ID Cards Bill survives backbench rebellion
The ID Cards Bill passed its second reading on Tuesday night after Home Secretary Charles Clarke outlined concessions to cap the cost of the controversial security measure.
Twenty Labour backbenchers joined Conservative and Lib Dem MPs in voting against the Government, halving Tony Blair’s 67 majority.
In total of 314 MPs voted with the Government against 283 naysayers, leaving Labour with a slim majority of 31.
Mr Clarke won around wavering MPs with promises not to burden the public with the cost of ID cards and more rigorous measures to protect privacy.
Mr Clarke said: “It would be ridiculous to have an expensive card which people were, in some sense, forced to buy. But that is not what we will have.”

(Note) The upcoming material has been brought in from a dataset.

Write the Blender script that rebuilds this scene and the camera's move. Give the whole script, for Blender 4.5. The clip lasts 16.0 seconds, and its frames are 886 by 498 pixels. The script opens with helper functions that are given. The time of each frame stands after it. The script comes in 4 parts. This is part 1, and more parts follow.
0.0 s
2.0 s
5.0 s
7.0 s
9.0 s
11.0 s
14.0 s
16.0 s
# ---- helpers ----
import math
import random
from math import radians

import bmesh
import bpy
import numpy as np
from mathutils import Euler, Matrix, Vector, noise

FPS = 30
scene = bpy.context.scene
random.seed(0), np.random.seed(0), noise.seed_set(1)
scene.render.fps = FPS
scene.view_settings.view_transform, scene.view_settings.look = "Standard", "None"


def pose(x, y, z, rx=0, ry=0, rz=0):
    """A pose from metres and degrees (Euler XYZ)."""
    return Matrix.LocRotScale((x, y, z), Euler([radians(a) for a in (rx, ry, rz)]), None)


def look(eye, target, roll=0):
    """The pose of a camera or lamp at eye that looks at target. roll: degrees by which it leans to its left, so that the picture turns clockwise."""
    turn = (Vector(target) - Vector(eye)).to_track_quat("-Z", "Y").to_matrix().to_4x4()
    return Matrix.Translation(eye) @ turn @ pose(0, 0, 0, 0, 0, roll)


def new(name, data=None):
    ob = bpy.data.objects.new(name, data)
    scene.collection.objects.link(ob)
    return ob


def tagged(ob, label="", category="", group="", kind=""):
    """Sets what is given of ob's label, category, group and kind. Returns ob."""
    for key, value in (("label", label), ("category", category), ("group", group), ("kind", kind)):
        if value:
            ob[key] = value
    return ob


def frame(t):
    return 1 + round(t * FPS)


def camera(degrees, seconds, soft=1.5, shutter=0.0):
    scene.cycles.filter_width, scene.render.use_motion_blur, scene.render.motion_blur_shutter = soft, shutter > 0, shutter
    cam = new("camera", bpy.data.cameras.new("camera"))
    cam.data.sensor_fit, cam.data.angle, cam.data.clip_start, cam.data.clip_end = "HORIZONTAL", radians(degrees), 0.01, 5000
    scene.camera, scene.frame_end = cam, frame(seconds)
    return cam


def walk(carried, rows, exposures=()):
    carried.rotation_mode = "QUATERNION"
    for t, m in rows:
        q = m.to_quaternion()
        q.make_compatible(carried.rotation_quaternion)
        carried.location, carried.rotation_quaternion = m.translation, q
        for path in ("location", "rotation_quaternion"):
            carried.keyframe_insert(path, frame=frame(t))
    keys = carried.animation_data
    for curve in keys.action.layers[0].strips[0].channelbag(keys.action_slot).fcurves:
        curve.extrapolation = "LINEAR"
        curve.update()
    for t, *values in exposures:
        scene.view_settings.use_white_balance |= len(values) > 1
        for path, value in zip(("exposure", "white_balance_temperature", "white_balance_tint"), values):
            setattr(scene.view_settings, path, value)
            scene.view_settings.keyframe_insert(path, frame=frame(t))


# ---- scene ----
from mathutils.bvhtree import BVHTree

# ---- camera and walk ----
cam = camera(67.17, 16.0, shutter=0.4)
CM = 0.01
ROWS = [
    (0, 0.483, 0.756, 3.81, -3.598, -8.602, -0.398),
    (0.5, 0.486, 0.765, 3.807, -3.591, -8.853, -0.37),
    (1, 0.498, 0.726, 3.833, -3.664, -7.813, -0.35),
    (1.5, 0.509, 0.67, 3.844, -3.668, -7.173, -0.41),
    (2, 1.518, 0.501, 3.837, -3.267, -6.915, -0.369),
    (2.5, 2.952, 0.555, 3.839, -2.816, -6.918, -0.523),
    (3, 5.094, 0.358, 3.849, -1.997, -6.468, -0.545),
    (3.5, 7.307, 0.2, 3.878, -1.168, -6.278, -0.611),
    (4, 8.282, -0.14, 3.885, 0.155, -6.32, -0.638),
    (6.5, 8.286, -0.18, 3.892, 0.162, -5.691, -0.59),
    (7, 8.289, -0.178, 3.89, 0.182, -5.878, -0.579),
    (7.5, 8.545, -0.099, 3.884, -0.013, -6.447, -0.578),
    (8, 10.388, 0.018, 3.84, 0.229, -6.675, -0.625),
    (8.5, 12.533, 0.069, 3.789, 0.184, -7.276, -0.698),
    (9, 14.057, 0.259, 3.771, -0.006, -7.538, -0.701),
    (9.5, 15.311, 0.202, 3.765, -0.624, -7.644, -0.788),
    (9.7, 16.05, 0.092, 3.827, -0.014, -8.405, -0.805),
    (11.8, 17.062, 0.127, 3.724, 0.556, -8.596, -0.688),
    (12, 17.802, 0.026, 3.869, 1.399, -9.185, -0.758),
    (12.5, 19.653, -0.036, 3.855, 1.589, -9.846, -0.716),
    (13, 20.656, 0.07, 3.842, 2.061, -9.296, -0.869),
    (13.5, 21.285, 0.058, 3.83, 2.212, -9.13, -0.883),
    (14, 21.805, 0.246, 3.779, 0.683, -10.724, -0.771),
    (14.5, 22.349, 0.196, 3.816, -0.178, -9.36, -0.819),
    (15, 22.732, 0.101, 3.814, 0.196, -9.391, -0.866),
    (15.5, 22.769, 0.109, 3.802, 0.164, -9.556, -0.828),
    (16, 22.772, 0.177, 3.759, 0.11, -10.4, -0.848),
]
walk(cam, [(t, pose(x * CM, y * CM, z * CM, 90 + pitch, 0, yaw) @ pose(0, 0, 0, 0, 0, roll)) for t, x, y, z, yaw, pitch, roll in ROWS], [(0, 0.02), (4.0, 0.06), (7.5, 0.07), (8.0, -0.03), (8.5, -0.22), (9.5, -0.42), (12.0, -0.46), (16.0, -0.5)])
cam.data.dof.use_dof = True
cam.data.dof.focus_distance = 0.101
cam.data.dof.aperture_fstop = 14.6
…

Looking to convince MPs worried about possible civil liberty abuses, Mr Clarke said ID cards would act as a “bulwark against the surveillance society, the Big Brother society, and not a further contribution to it”.
“I argue that the identity card has real benefits to the individual and society and the ID card is a means of limiting abuse in our modern information society, rather than a means of adding to it.”
Conservative Shadow Home Secretary David Davis disagreed. He told MPs: “We should not countenance these plans that are illiberal and impractical, excessive and expensive, unnecessary and unworkable.”
Earlier, twenty-one Labour rebels signed a amendment – later withdrawn – to block the bill’s second reading, arguing it made “no significant contribution to the reduction or eradication of terrorism”.
Prominent names among the Labour rebels were Diane Abbott, Jeremy Corbyn, Gwyneth Dunwoody, Kate Hoey, Glenda Jackson and Clare Short.
On Monday, a report by the London School of Econmics (LSE) suggested the introduction of ID cards could cost up to £300 per person, triple Government estimates.
The Prime Minister has said ID cards will only cost about £30 more than a passport containing biometric data.
Prior to yesterday’s debate, the Home Secretary went on the offensive over the LSE report. He told BBC Radio 4’s Today programme: “Personally I think the report does discredit to the LSE,” he said.
“It is a technically incompetent piece of work and what they have done is deliberately leak it in order to influence this public debate.”
But following yesterday’s vote, the Government was facing more criticism from opponents of ID cards for allowing barely three weeks for the House of Commons standing commmittees to scrutinise the bill.
Opponents says this is a wholly impossible time limit for legislation of this magnitude and importance.
Phil Booth, national coordinator of cross-party campaign group NO2ID said: “The Government has comprehensively lost the argument, but steamrollers on regardless, heedless, supported by political zombies in their own party who, in such thrall to their ministers, seem to vote without thinking.
“They have hung around their necks a deadweight that will drag this administration down. The scheme can never work in the face of collapsing public trust, and the outright defiance of the thousands already pledged not to comply.”
After it successfully negotiates the House of Commons, the bill is expected to be given an even rougher ride in the House of Lords.